Chagall Guevara: Nashville Crunch

Musician Magazine
July 1991, Issue 153
© 1991 Musician
Page 14

Think of Nashville and you come up with images of Roy Acuff convenience stores and Tammy Wynette beauty parlors... not a rock `n' roll band. But when Los Angeles/New Jersey natives Chagall Guevara drove south, they found themselves right at home. "I'd read a collection of Southern Gothic writers, Flannery O'Connor and the like," says guitarist Dave Perkins. "I thought, 'Geez, this is basically a literary version of what we do.' I don't know if we were influenced by the style or were following that bent anyway, but our life can be a vomit bag.
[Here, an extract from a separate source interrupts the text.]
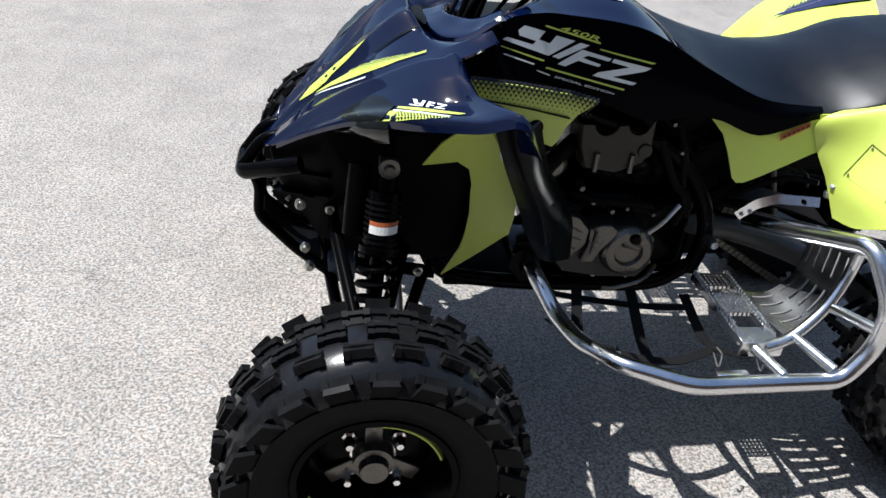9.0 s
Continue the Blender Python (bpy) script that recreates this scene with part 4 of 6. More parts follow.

It's that sick."

Chagall's wrenching pop hints at an attic's worth of influences: the Clash, '60s cerebral rockers Spirit, gospel music and even Glenn Miller ("He plays trombone, just like me," says vocalist Steve Taylor).

Recorded in a colonial mansion with producer Mike Wallace (Faith No More, the Replacements), Chagall Guevara avoids the sampled sameness prevalent in current pop. "We wanted to make a record that was wonderfully peculiar," says Perkins. "We passed on gear that has become the mainstay of engineering and mixing. Our music sounds real because it is real: It's us playing in a big old house."

And the name? Sorry, the members are cryptic here. "We're definitely not trying to honor those guys," says Lynn Nichols of artist Marc Chagall and Cuban revolutionary Che Guevara. "If they heard our record, I'm sure they'd agree."